**WHAT THIS TASK INVOLVES**
Copy the records below exactly, omitting any pictures they contain.

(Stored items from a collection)
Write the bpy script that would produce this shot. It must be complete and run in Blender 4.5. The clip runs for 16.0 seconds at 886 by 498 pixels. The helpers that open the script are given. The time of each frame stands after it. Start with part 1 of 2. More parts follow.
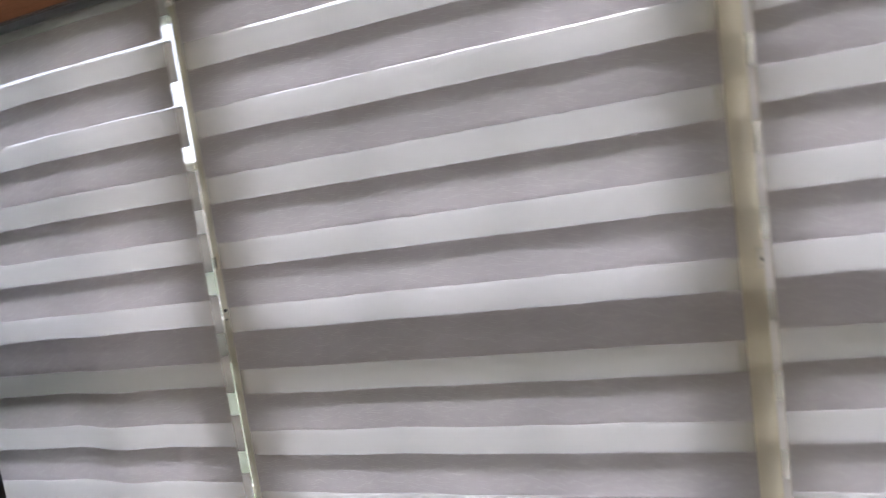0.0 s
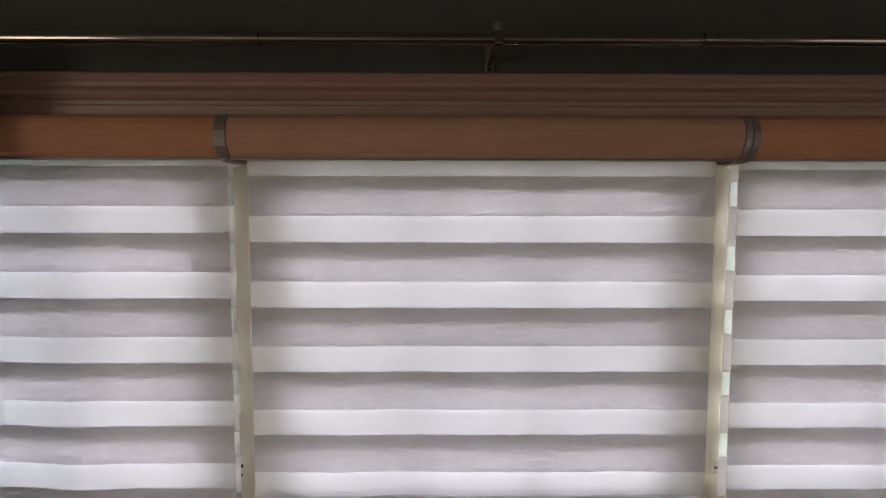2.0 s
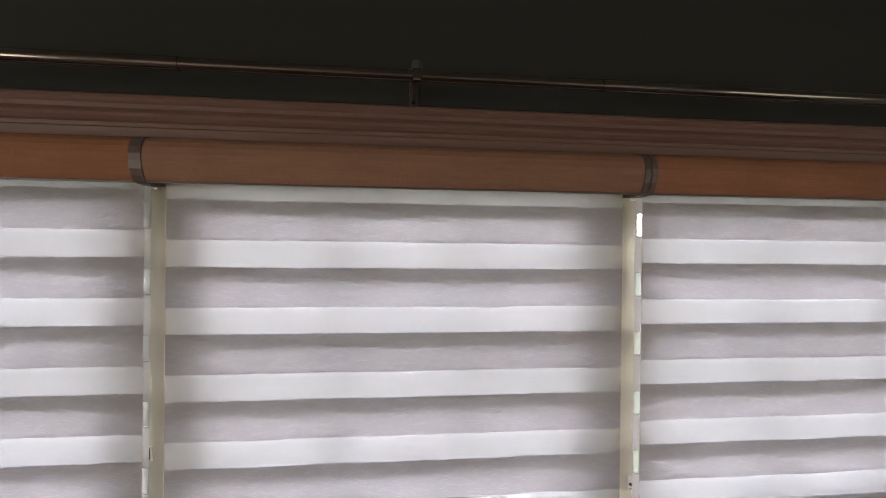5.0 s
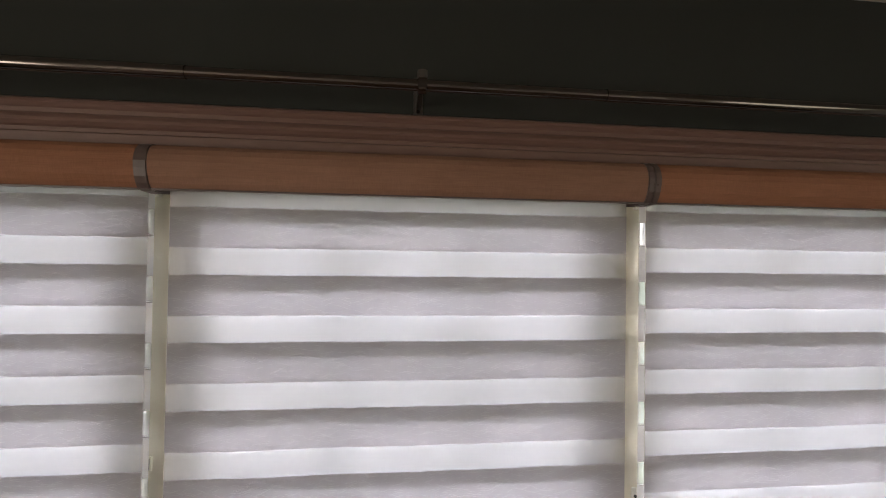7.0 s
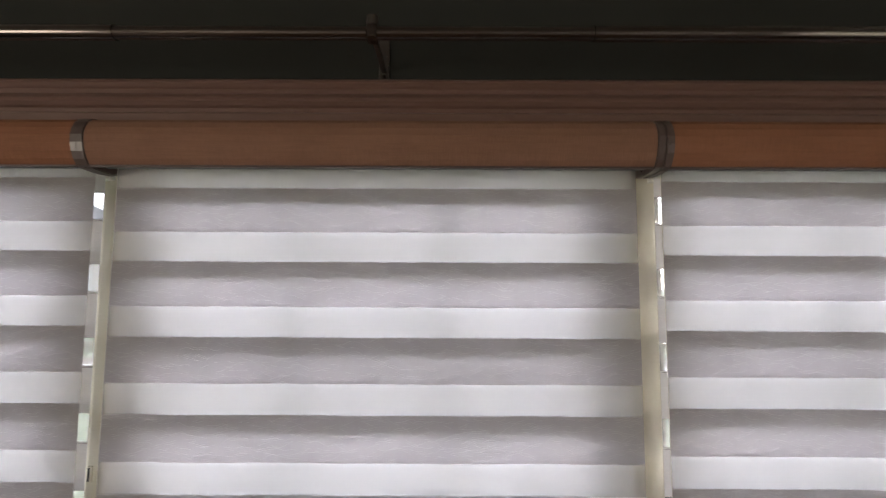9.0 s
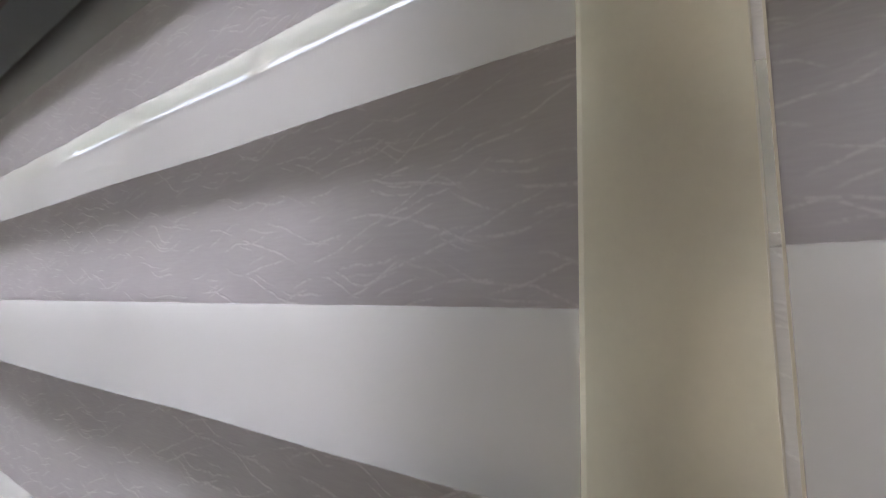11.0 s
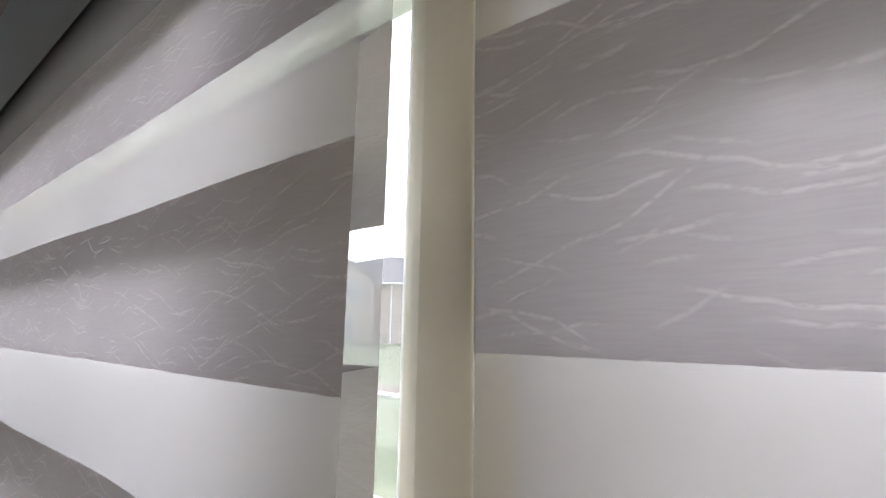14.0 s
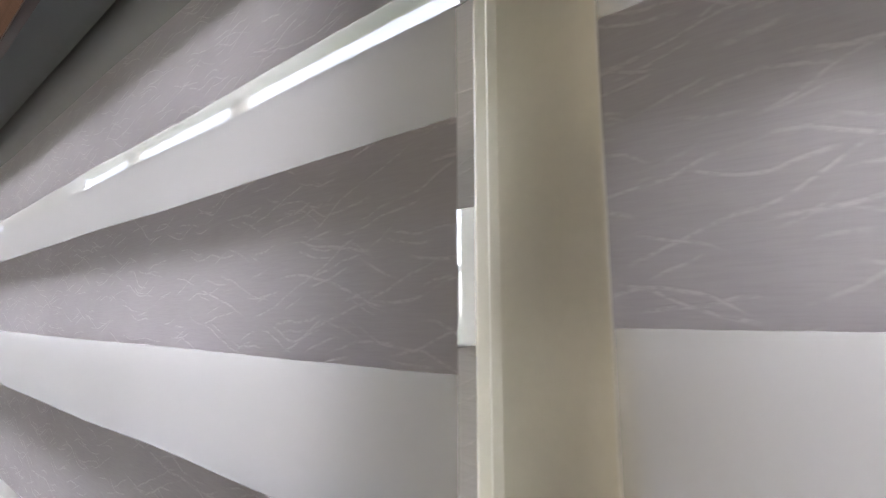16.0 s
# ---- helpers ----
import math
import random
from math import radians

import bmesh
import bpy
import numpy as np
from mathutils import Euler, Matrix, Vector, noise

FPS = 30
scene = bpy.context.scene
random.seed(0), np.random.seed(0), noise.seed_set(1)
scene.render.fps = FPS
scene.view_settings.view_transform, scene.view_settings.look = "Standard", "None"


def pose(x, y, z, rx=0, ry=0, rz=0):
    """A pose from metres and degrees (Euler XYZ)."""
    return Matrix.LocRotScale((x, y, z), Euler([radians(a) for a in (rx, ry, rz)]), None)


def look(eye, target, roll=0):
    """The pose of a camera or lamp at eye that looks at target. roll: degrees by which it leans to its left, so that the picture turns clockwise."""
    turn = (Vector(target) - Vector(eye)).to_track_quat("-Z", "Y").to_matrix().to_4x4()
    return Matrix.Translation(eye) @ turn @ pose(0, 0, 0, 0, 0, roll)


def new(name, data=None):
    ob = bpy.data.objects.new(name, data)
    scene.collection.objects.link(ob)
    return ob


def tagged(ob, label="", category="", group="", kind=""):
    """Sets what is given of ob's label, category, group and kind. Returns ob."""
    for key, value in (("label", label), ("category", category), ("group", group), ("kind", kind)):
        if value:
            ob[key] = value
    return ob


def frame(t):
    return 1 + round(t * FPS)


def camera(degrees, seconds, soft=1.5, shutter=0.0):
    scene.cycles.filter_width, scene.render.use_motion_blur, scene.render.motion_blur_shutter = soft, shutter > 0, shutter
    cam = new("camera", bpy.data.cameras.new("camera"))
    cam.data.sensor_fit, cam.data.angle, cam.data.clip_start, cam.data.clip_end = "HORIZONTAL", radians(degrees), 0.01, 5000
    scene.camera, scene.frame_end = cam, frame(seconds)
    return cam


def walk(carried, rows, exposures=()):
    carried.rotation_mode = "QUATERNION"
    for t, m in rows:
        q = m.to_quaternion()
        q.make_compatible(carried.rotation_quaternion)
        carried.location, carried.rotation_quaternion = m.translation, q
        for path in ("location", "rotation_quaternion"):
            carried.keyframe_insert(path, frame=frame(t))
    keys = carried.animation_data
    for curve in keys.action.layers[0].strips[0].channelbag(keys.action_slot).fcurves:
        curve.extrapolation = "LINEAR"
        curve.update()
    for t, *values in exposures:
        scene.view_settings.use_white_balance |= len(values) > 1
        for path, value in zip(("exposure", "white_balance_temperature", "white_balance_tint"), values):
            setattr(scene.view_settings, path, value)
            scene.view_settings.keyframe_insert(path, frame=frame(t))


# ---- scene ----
cam = camera(88.7, 16.0, soft=0.95, shutter=0.5)
PATH = [
    (0, (0.63, -0.739, -0.454), (0.139, 1.194, -0.606), -8.0),
    (0.3, (0.522, -0.732, -0.403), (0.062, 1.209, -0.554), -2.2),
    (0.5, (0.451, -0.705, -0.321), (0.113, 1.26, -0.475), -0.8),
    (1, (0.382, -0.74, -0.117), (0.286, 1.249, -0.306), 0.1),
    (1.5, (0.369, -0.83, -0.085), (0.345, 1.164, -0.245), -0.4),
    (2, (0.362, -0.859, -0.085), (0.373, 1.138, -0.207), 0.1),
    (2.5, (0.386, -0.875, -0.084), (0.435, 1.123, -0.151), 0.5),
    (3, (0.401, -0.883, -0.087), (0.496, 1.115, -0.125), 0.8),
    (3.5, (0.413, -0.89, -0.087), (0.568, 1.104, -0.113), 0.8),
    (4, (0.417, -0.888, -0.083), (0.62, 1.101, -0.107), 0.7),
    (6.5, (0.412, -0.879, -0.085), (0.634, 1.108, -0.057), 0.6),
    (7, (0.407, -0.88, -0.085), (0.628, 1.107, -0.052), 0.8),
    (7.5, (0.416, -0.879, -0.091), (0.632, 1.109, -0.049), 0.8),
    (8, (0.423, -0.879, -0.093), (0.632, 1.109, -0.034), 0.7),
    (10.3, (0.839, -0.293, -0.268), (0.165, 1.558, 0.074), 0.5),
    (10.5, (0.878, -0.207, -0.228), (0.079, 1.59, 0.133), 0.8),
    (10.7, (0.913, -0.156, -0.219), (-0.018, 1.571, 0.166), 1.9),
    (11, (0.918, -0.114, -0.204), (-0.198, 1.517, 0.105), 2.0),
    (11.5, (0.951, -0.116, -0.197), (-0.233, 1.47, 0.093), 1.8),
    (12, (0.975, -0.116, -0.195), (-0.216, 1.465, 0.091), 1.2),
    (12.5, (0.9803, -0.1166, -0.1921), (-0.2055, 1.4646, 0.1131), 0.66),
    (13, (0.9596, -0.0980, -0.2010), (-0.2145, 1.4814, 0.1552), 1.06),
    (13.5, (0.9640, -0.0798, -0.1802), (-0.2198, 1.4934, 0.1709), 1.20),
    (14, (0.9792, -0.0852, -0.1820), (-0.2010, 1.4896, 0.1747), 0.93),
    (14.5, (0.988, -0.087, -0.183), (-0.206, 1.48, 0.163), 1.1),
    (15, (0.9871, -0.0898, -0.1887), (-0.2380, 1.4482, 0.1771), 1.51),
    (15.5, (0.9799, -0.0927, -0.1879), (-0.2529, 1.4424, 0.1641), 1.63),
    (16, (0.9555, -0.1046, -0.1836), (-0.2340, 1.4771, 0.1045), 0.0),
]
EXPOSURES = [(t, stops, 6100, 15.4) for t, stops in ((0.0, 3.78), (0.5, 3.82), (1.0, 3.73), (1.6, 4.07), (3.5, 4.17), (8.2, 4.15), (10.3, 3.91), (11.0, 3.75), (12.0, 3.95), (13.0, 3.99), (16.0, 3.97))]
walk(cam, [(t, look(eye, target, roll)) for t, eye, target, roll in PATH], EXPOSURES)

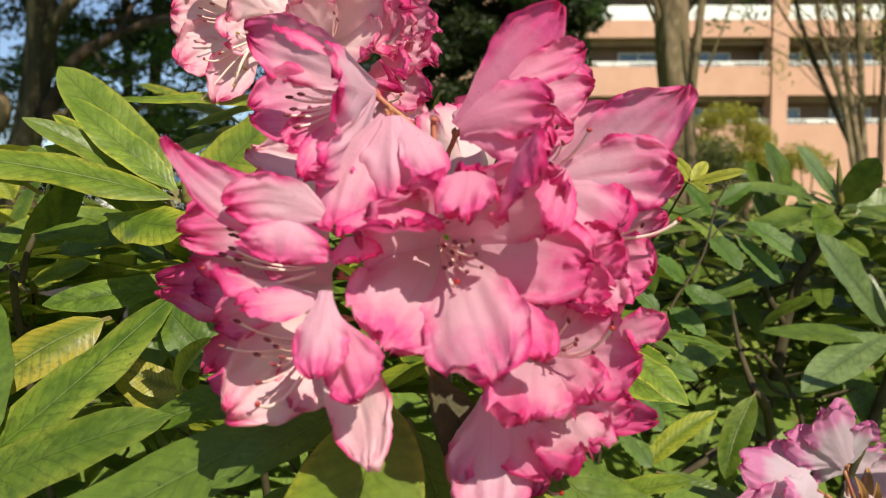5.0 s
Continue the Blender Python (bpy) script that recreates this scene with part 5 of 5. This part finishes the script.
leaf(shrub, (-0.1784, 0.6400, 1.2258), (-0.2406, 0.6400, 1.2664), 0.017, UP, 0.04, 0.1)
leaf(shrub, (-0.1853, 0.6200, 1.2214), (-0.1356, 0.6400, 1.2543), 0.016, (0.3, -0.8, 1), 0.04, 0.1, LEAF_OLD)
leaf(shrub, (-0.2348, 0.6600, 1.2326), (-0.1536, 0.6400, 1.2374), 0.02, UP, 0.04, 0.1)
leaf(shrub, (-0.1298, 0.6200, 1.2290), (-0.1129, 0.6200, 1.2508), 0.016, FACE, 0.04, 0.1)
leaf(shrub, (-0.2361, 0.6200, 1.2089), (-0.2167, 0.6000, 1.2497), 0.02, (-0.6, -0.8, 0.7), 0.04, 0.1, LEAF_OLD)
leaf(shrub, (-0.2646, 0.7000, 1.2238), (-0.2886, 0.7000, 1.2506), 0.016, FACE, 0.04, 0.1)
leaf(shrub, (-0.2959, 0.6200, 1.2412), (-0.2654, 0.6000, 1.2702), 0.007, (-1, -0.8, 0.2), 0.03, 0.1, LEAF_OLD)
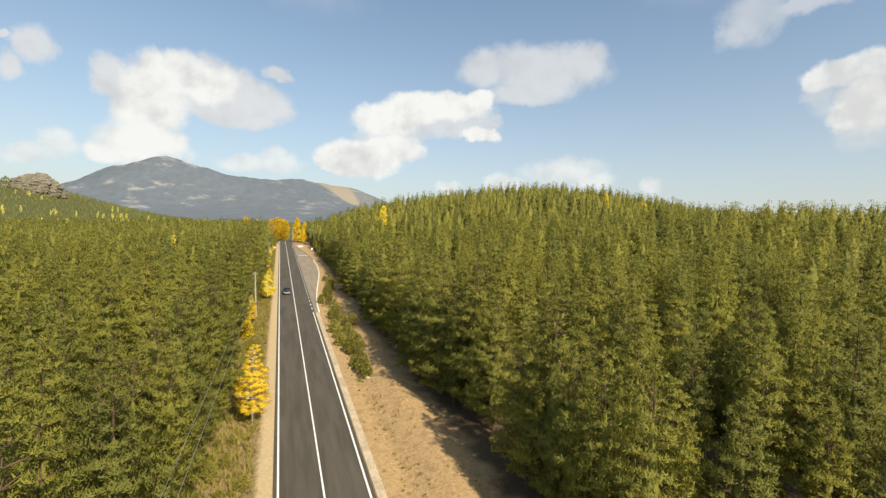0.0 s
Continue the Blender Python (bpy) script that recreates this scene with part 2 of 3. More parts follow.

**SOLUTION FOR THIS TASK**
Write the bpy script that would produce this shot. It must be complete and run in Blender 4.5. The clip runs for 16.0 seconds at 886 by 498 pixels. The helpers that open the script are given. The time of each frame stands after it. Start with part 1 of 2. More parts follow.
0.0 s
2.0 s
5.0 s
7.0 s
9.0 s
11.0 s
14.0 s
16.0 s
# ---- helpers ----
import math
import random
from math import radians

import bmesh
import bpy
import numpy as np
from mathutils import Euler, Matrix, Vector, noise

FPS = 30
scene = bpy.context.scene
random.seed(0), np.random.seed(0), noise.seed_set(1)
scene.render.fps = FPS
scene.view_settings.view_transform, scene.view_settings.look = "Standard", "None"


def pose(x, y, z, rx=0, ry=0, rz=0):
    """A pose from metres and degrees (Euler XYZ)."""
    return Matrix.LocRotScale((x, y, z), Euler([radians(a) for a in (rx, ry, rz)]), None)


def look(eye, target, roll=0):
    """The pose of a camera or lamp at eye that looks at target. roll: degrees by which it leans to its left, so that the picture turns clockwise."""
    turn = (Vector(target) - Vector(eye)).to_track_quat("-Z", "Y").to_matrix().to_4x4()
    return Matrix.Translation(eye) @ turn @ pose(0, 0, 0, 0, 0, roll)


def new(name, data=None):
    ob = bpy.data.objects.new(name, data)
    scene.collection.objects.link(ob)
    return ob


def tagged(ob, label="", category="", group="", kind=""):
    """Sets what is given of ob's label, category, group and kind. Returns ob."""
    for key, value in (("label", label), ("category", category), ("group", group), ("kind", kind)):
        if value:
            ob[key] = value
    return ob


def frame(t):
    return 1 + round(t * FPS)


def camera(degrees, seconds, soft=1.5, shutter=0.0):
    scene.cycles.filter_width, scene.render.use_motion_blur, scene.render.motion_blur_shutter = soft, shutter > 0, shutter
    cam = new("camera", bpy.data.cameras.new("camera"))
    cam.data.sensor_fit, cam.data.angle, cam.data.clip_start, cam.data.clip_end = "HORIZONTAL", radians(degrees), 0.01, 5000
    scene.camera, scene.frame_end = cam, frame(seconds)
    return cam


def walk(carried, rows, exposures=()):
    carried.rotation_mode = "QUATERNION"
    for t, m in rows:
        q = m.to_quaternion()
        q.make_compatible(carried.rotation_quaternion)
        carried.location, carried.rotation_quaternion = m.translation, q
        for path in ("location", "rotation_quaternion"):
            carried.keyframe_insert(path, frame=frame(t))
    keys = carried.animation_data
    for curve in keys.action.layers[0].strips[0].channelbag(keys.action_slot).fcurves:
        curve.extrapolation = "LINEAR"
        curve.update()
    for t, *values in exposures:
        scene.view_settings.use_white_balance |= len(values) > 1
        for path, value in zip(("exposure", "white_balance_temperature", "white_balance_tint"), values):
            setattr(scene.view_settings, path, value)
            scene.view_settings.keyframe_insert(path, frame=frame(t))


# ---- scene ----
cam = camera(88.7, 16.0, soft=0.95, shutter=0.5)
PATH = [
    (0, (0.63, -0.739, -0.454), (0.139, 1.194, -0.606), -8.0),
    (0.3, (0.522, -0.732, -0.403), (0.062, 1.209, -0.554), -2.2),
    (0.5, (0.451, -0.705, -0.321), (0.113, 1.26, -0.475), -0.8),
    (1, (0.382, -0.74, -0.117), (0.286, 1.249, -0.306), 0.1),
    (1.5, (0.369, -0.83, -0.085), (0.345, 1.164, -0.245), -0.4),
    (2, (0.362, -0.859, -0.085), (0.373, 1.138, -0.207), 0.1),
    (2.5, (0.386, -0.875, -0.084), (0.435, 1.123, -0.151), 0.5),
    (3, (0.401, -0.883, -0.087), (0.496, 1.115, -0.125), 0.8),
    (3.5, (0.413, -0.89, -0.087), (0.568, 1.104, -0.113), 0.8),
    (4, (0.417, -0.888, -0.083), (0.62, 1.101, -0.107), 0.7),
    (6.5, (0.412, -0.879, -0.085), (0.634, 1.108, -0.057), 0.6),
    (7, (0.407, -0.88, -0.085), (0.628, 1.107, -0.052), 0.8),
    (7.5, (0.416, -0.879, -0.091), (0.632, 1.109, -0.049), 0.8),
    (8, (0.423, -0.879, -0.093), (0.632, 1.109, -0.034), 0.7),
    (10.3, (0.839, -0.293, -0.268), (0.165, 1.558, 0.074), 0.5),
    (10.5, (0.878, -0.207, -0.228), (0.079, 1.59, 0.133), 0.8),
    (10.7, (0.913, -0.156, -0.219), (-0.018, 1.571, 0.166), 1.9),
    (11, (0.918, -0.114, -0.204), (-0.198, 1.517, 0.105), 2.0),
    (11.5, (0.951, -0.116, -0.197), (-0.233, 1.47, 0.093), 1.8),
    (12, (0.975, -0.116, -0.195), (-0.216, 1.465, 0.091), 1.2),
    (12.5, (0.9803, -0.1166, -0.1921), (-0.2055, 1.4646, 0.1131), 0.66),
    (13, (0.9596, -0.0980, -0.2010), (-0.2145, 1.4814, 0.1552), 1.06),
    (13.5, (0.9640, -0.0798, -0.1802), (-0.2198, 1.4934, 0.1709), 1.20),
    (14, (0.9792, -0.0852, -0.1820), (-0.2010, 1.4896, 0.1747), 0.93),
    (14.5, (0.988, -0.087, -0.183), (-0.206, 1.48, 0.163), 1.1),
    (15, (0.9871, -0.0898, -0.1887), (-0.2380, 1.4482, 0.1771), 1.51),
    (15.5, (0.9799, -0.0927, -0.1879), (-0.2529, 1.4424, 0.1641), 1.63),
    (16, (0.9555, -0.1046, -0.1836), (-0.2340, 1.4771, 0.1045), 0.0),
]
EXPOSURES = [(t, stops, 6100, 15.4) for t, stops in ((0.0, 3.78), (0.5, 3.82), (1.0, 3.73), (1.6, 4.07), (3.5, 4.17), (8.2, 4.15), (10.3, 3.91), (11.0, 3.75), (12.0, 3.95), (13.0, 3.99), (16.0, 3.97))]
walk(cam, [(t, look(eye, target, roll)) for t, eye, target, roll in PATH], EXPOSURES)

5.0 s
Continue the Blender Python (bpy) script that recreates this scene with part 5 of 5. This part finishes the script.
leaf(shrub, (-0.1784, 0.6400, 1.2258), (-0.2406, 0.6400, 1.2664), 0.017, UP, 0.04, 0.1)
leaf(shrub, (-0.1853, 0.6200, 1.2214), (-0.1356, 0.6400, 1.2543), 0.016, (0.3, -0.8, 1), 0.04, 0.1, LEAF_OLD)
leaf(shrub, (-0.2348, 0.6600, 1.2326), (-0.1536, 0.6400, 1.2374), 0.02, UP, 0.04, 0.1)
leaf(shrub, (-0.1298, 0.6200, 1.2290), (-0.1129, 0.6200, 1.2508), 0.016, FACE, 0.04, 0.1)
leaf(shrub, (-0.2361, 0.6200, 1.2089), (-0.2167, 0.6000, 1.2497), 0.02, (-0.6, -0.8, 0.7), 0.04, 0.1, LEAF_OLD)
leaf(shrub, (-0.2646, 0.7000, 1.2238), (-0.2886, 0.7000, 1.2506), 0.016, FACE, 0.04, 0.1)
leaf(shrub, (-0.2959, 0.6200, 1.2412), (-0.2654, 0.6000, 1.2702), 0.007, (-1, -0.8, 0.2), 0.03, 0.1, LEAF_OLD)
0.0 s
Continue the Blender Python (bpy) script that recreates this scene with part 2 of 3. More parts follow.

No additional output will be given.